- Data shown:
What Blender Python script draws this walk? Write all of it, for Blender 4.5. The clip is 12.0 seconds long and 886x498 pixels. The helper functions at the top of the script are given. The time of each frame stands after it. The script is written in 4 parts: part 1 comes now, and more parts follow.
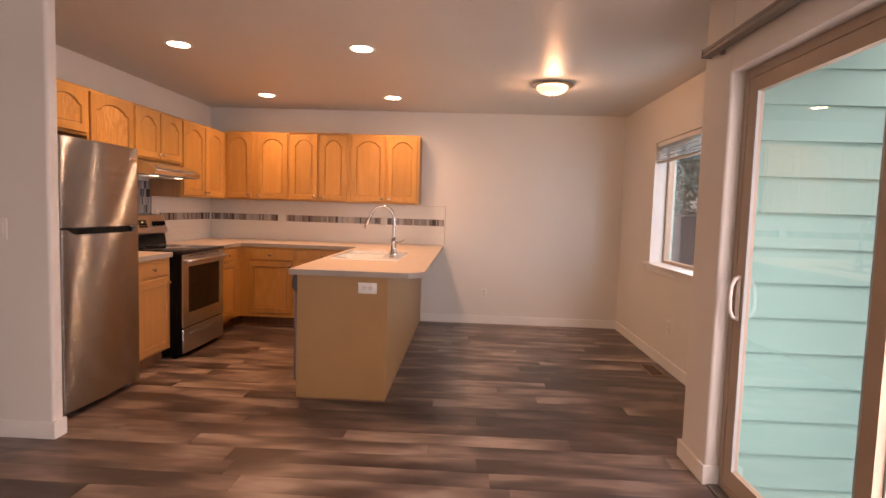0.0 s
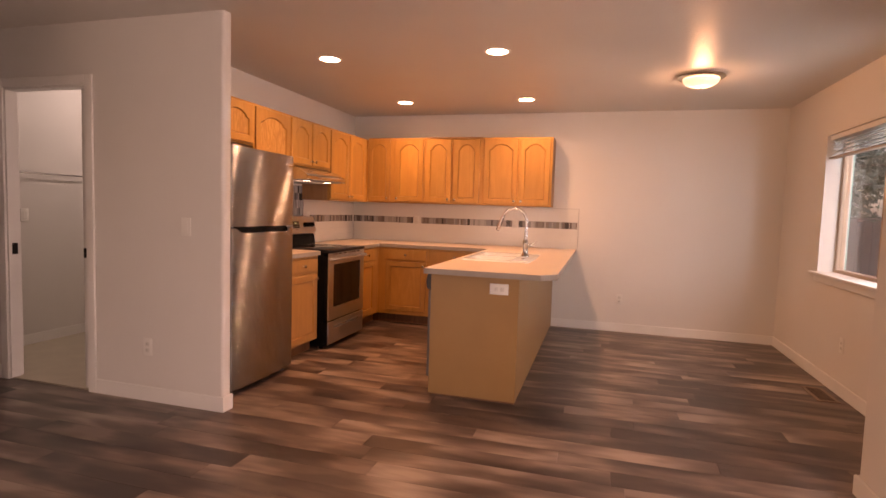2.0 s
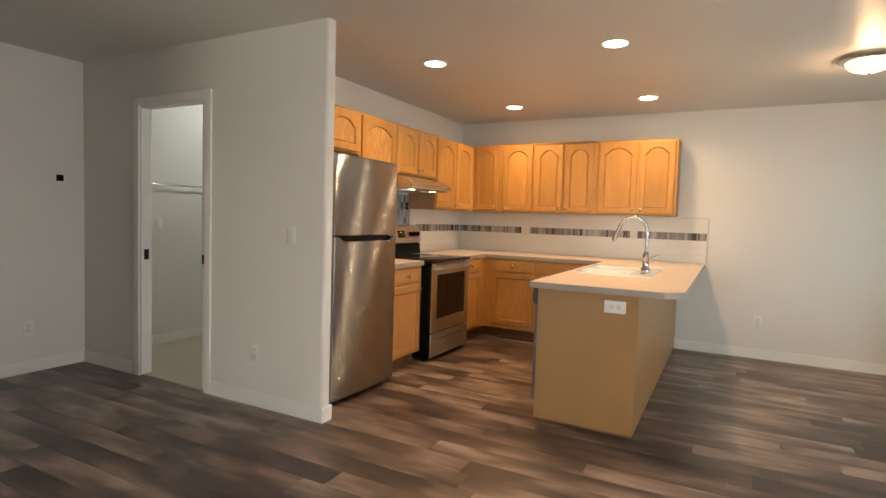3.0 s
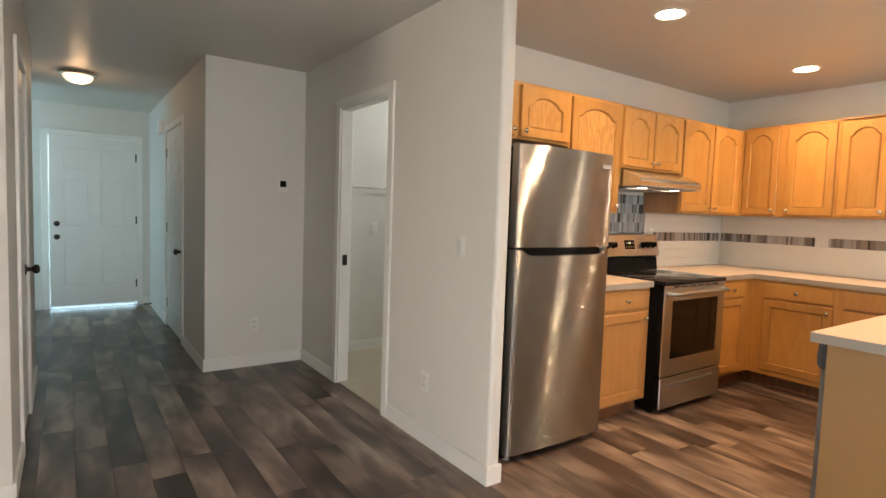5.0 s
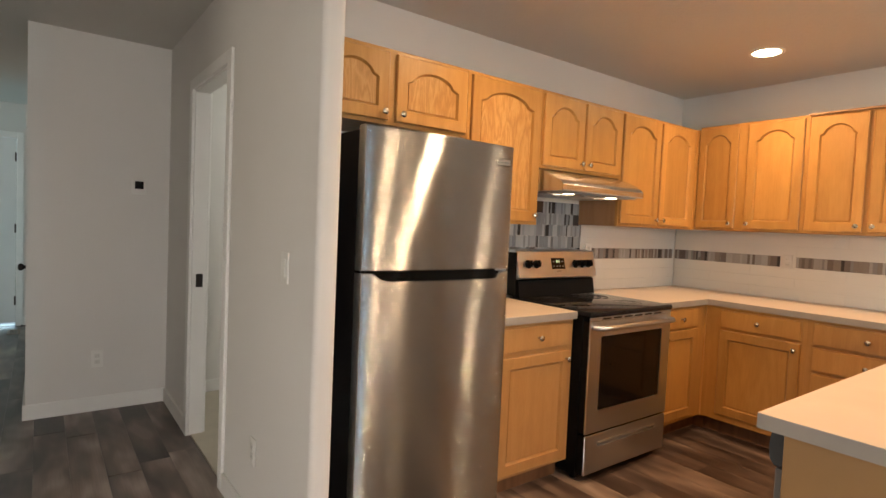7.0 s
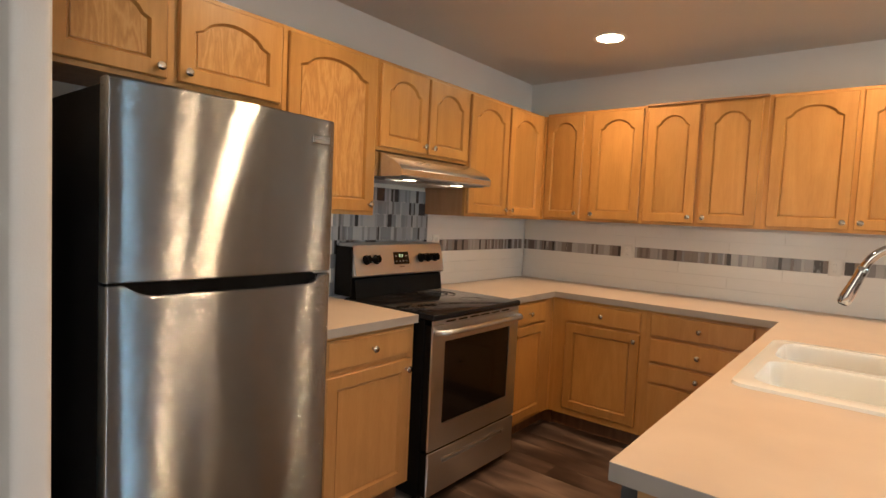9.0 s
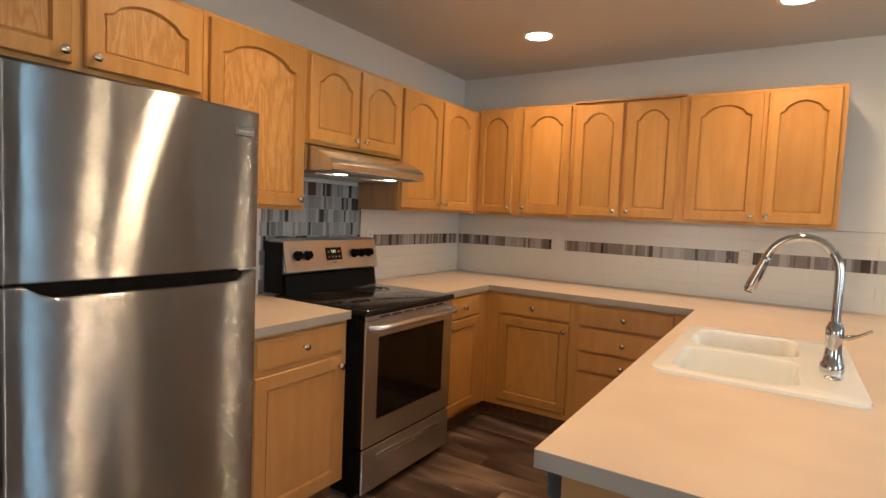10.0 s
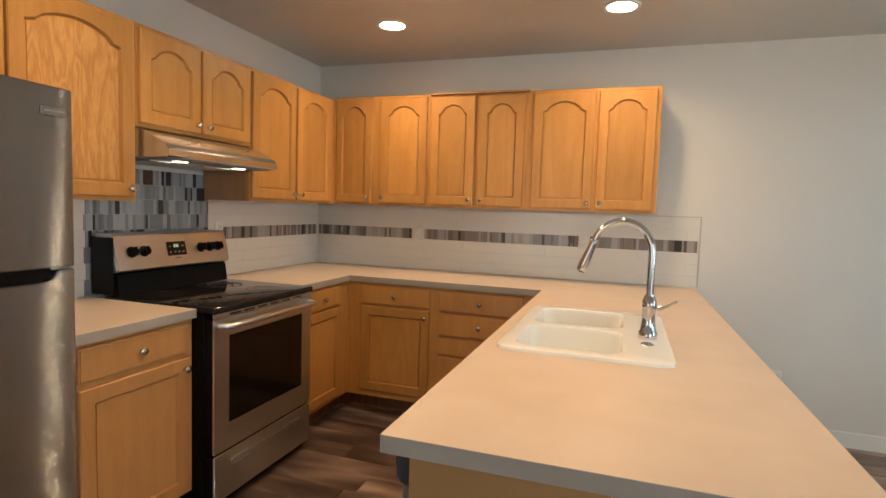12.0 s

- Stated goal:
Exclude the pictures, and transcribe all of the material exactly.

- Result:
What Blender Python script draws this walk? Write all of it, for Blender 4.5. The clip is 12.0 seconds long and 886x498 pixels. The helper functions at the top of the script are given. The time of each frame stands after it. The script is written in 4 parts: part 1 comes now, and more parts follow.
0.0 s
2.0 s
3.0 s
5.0 s
7.0 s
9.0 s
10.0 s
12.0 s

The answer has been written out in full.